The second recurrence similarly holds, since if we cross the edge from $i$s parent to $i$ $2t_0 - 1$ times, $t_0$ of those crossings end in $i$, and if we cross the edge from $i$ to its $j$th child $2t_j + 1$ times, $t_j$ of those crossings end in $i$. Thus this sum must equal $V_i\ (\text{mod}\ k)$. The same path argument gives us that we may cross at most one edge from $i$ to its children an odd number of times.

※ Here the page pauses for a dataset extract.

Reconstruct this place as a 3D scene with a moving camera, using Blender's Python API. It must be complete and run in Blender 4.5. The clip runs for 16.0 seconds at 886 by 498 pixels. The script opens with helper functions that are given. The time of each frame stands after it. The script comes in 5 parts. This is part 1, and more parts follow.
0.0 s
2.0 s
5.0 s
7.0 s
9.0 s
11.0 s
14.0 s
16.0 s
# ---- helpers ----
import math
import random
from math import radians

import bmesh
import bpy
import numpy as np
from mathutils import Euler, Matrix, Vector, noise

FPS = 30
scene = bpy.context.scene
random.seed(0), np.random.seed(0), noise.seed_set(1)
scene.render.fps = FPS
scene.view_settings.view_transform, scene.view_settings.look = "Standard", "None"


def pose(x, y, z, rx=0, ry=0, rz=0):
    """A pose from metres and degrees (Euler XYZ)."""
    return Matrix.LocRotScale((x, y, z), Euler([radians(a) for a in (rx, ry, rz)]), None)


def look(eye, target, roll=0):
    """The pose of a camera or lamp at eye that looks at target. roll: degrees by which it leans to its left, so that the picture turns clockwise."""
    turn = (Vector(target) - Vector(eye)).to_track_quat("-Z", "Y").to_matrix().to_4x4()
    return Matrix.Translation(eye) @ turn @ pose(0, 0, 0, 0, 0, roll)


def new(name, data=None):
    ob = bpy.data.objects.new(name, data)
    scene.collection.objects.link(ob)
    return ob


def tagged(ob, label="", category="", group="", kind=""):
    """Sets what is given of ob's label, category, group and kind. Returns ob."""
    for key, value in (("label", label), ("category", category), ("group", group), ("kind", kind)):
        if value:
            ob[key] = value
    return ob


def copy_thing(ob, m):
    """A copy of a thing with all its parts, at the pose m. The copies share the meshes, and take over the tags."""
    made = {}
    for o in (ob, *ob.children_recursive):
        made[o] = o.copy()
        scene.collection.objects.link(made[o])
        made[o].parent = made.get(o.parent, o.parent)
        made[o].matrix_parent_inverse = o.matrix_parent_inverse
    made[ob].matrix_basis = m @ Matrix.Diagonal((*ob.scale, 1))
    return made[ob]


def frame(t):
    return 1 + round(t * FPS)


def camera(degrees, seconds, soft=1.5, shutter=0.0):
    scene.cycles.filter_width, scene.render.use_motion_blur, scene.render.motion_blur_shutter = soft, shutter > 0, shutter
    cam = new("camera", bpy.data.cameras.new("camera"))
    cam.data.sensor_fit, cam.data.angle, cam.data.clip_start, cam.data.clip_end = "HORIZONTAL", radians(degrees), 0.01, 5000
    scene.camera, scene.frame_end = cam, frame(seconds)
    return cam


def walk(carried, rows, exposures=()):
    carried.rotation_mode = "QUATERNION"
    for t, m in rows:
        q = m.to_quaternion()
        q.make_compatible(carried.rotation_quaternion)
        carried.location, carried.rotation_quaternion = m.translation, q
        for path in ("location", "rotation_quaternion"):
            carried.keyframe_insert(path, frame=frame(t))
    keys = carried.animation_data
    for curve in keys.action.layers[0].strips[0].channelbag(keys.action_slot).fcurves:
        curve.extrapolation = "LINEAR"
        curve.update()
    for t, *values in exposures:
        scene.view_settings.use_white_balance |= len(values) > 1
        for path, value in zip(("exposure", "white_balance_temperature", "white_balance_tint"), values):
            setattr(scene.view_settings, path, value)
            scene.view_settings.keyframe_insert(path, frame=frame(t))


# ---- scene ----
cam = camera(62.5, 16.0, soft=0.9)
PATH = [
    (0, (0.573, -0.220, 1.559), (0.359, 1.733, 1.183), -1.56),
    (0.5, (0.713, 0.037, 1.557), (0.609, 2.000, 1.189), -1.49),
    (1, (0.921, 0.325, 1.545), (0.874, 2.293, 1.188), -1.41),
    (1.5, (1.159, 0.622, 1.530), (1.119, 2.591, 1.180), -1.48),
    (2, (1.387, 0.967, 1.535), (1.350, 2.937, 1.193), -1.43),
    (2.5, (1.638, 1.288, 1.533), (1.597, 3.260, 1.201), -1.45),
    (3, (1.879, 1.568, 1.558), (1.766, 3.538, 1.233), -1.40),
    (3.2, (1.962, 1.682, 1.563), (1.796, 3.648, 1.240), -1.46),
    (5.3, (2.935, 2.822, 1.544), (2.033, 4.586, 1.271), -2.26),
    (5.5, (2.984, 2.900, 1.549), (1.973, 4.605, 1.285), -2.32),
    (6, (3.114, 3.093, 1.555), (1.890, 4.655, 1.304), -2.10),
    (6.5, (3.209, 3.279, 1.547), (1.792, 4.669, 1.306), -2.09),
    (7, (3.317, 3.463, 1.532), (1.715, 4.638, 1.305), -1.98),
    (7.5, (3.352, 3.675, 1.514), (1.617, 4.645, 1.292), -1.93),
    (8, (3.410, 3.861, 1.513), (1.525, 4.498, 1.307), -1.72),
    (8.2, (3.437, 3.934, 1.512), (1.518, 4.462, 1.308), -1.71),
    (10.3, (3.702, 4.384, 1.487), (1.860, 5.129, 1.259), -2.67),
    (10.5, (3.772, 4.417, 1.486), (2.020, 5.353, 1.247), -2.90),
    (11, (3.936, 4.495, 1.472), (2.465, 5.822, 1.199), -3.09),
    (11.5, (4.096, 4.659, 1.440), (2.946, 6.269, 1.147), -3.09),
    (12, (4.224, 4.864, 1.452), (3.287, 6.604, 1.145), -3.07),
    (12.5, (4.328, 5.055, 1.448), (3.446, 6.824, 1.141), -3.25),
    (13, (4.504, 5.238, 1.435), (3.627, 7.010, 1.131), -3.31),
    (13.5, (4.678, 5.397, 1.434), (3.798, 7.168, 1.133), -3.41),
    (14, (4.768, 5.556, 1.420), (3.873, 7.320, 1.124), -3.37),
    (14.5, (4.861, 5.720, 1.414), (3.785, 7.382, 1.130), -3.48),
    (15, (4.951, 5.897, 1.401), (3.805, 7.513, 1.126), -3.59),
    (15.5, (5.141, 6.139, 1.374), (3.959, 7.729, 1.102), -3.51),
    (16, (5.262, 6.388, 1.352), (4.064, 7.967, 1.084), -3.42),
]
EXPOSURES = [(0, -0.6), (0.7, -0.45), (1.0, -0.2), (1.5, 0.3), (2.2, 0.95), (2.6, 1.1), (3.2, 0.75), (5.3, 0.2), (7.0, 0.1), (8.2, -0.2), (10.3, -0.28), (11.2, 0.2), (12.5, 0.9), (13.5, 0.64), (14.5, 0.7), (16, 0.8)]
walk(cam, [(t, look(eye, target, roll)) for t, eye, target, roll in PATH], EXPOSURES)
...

These recurrences can be computed in $\mathcal{O}(|C_i| k^2)$ by initialising $DP[i][t] = \mathbb{I}_{0}(t)$, then looping over the children, at child $j$ assigning \begin{gather} DP[i][2t-1] \gets \max_{0 \leq t_1 < 2k} \max_{r = 0, 1} \min(DP[i][2t - 2t_1 - r],\ DP[C_{i, j}][2t_1 + (1 - r)])\\ DP[i][2t] \gets \max_{0 \leq t_1 < 2k} \min(DP[i][2t - 2t_1],\ DP[C_{i, j}][2t_1])\\ \end{gather} At this point, $DP[i][2t-r]$, for $r \in {0, 1}$, is one if we can visit $i$ in total $t$ times, crossing the edge from $i$s parent to $i$ exactly $-r$ times $(\text{mod}\ 2k)$, but we need the amount of visits to equal $V_i$, so we finally assign \begin{gather} DP[i][2t] \gets DP[i][2V_i - 2t]\\ DP[i][2t-1] \gets DP[i][2V_i - 2t - 1]\\ \end{gather}

The complexity of checking one $r$ is thus $\mathcal{O}(\sum_i |C_i| k^2) = \mathcal{O}(n k^2)$, giving the complexity $\mathcal{O}(n^2 k^2)$.

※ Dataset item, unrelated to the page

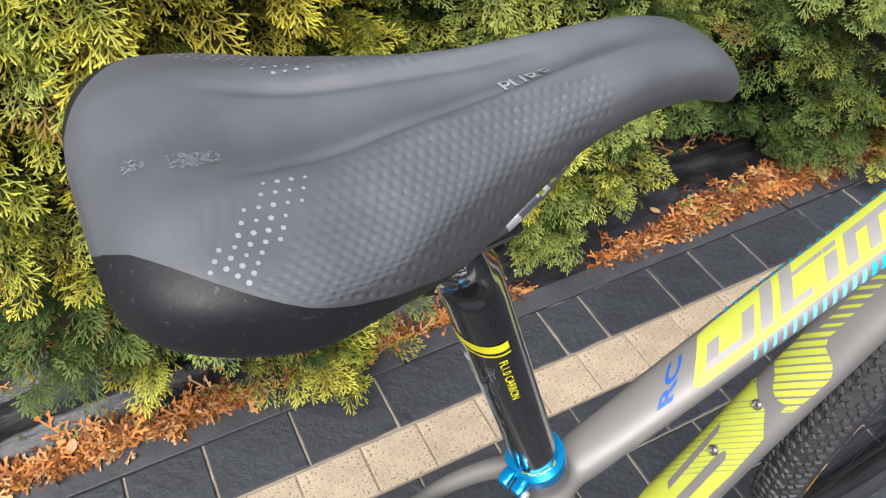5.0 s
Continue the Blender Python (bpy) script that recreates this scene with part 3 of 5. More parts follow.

We can optimise this by noticing that we calculate the same $DP$ values multiple times. However, the straightforward approach of leveraging this fails: calculating $DP'[i][p][t]$, where $p$ is the neighbour of $i$ that is an ancestor of $i$ might take $\mathcal{O}(n^2 k^2)$ time, even though there are only $4(n-1)k$ states: consider the star graph. To fix this issue, we use centroid decomposition.

The centroid is a vertex of the tree, such that if we root the tree at that vertex, every subtree will have size at most $\frac{n}{2}$. Such a vertex always exists. Our algorithm will work as follows:

  1. Root the tree at the centroid $r$
  2. Calculate $DP'[C_{r,j}][i][t]$ for all $j, t$ in $\mathcal{O}(nk^{2})$. This gives us the answer for $r$
  3. Using these values, calculate $DP'[i][C_{r,j}][t]$ for all $j, t$ in $\mathcal{O}(|C_r| \log |C_r| k^2)$
  4. Disable vertex $r$ and recurse to the remaining subtrees. Whenever we try to visit vertex $r$, just return the already calculated $DP$ values.

Before addressing how to do step 3, we'll calculate the complexity of this approach. At the $m$th (0-indexed) round, the size of every remaining subtree is at most $n2^{-m}$. Thus there are at most $\log n$ rounds. During the $m$th round, every remaining subtree is adjacent to at most $m \leq \log n$ already handled vertices. If $n_r$ is the size of the remaining subtree $r$ is in when $r$ is picked centroid, then steps 1-3 for that subtree take $\mathcal{O}((n_i + \log n) k^2 + |C_r| \log |C_r| k^2)$ time (due to the already handled at most $\log n$ vertices).

Since there are at most $\log n$ rounds, and the sum of $n_r$ of $r$ participating in that round is at most $n$, we have $\sum_{i} n_i \leq n \log n$. Thus the total complexity is

\begin{equation} \mathcal{O}(\sum_{i} n_i k^2 + k^2 \log n + |C_i| \log |C_i| k^2) = \mathcal{O}(n k^2 \log n) \end{equation}

since each term sums to at most this.

It remains to show how to do step 3. Note that our approach to calculating $DP[i][t]$ doesn't care about the processing order of the children. Say $|C_r| = 2^{m}$. First, using our approach, calculate the intermediate values for children with index in $[1, 2^{m-1}]$ and in $[2^{m-1} + 1, 2^{m}]$. At the $s$th (1-indexed) step, using the previously calculated values, calculate the values for children with index not in $[x 2^{m-s} + 1, (x+1) 2^{m-s}]$, for all $x$, in $\mathcal{O}(2^{m-s} k^2)$ time per interval (by including the other $2^{m-s}$ indices not in this inteval but in the interval in the previous step containing this interval). After the last step, we get $DP'[C_{r, j}][r]$ from the intermediate value for all children but $C_{r, j}$. This is indeed $\mathcal{O}(|C_r| \log |C_r| k^2)$.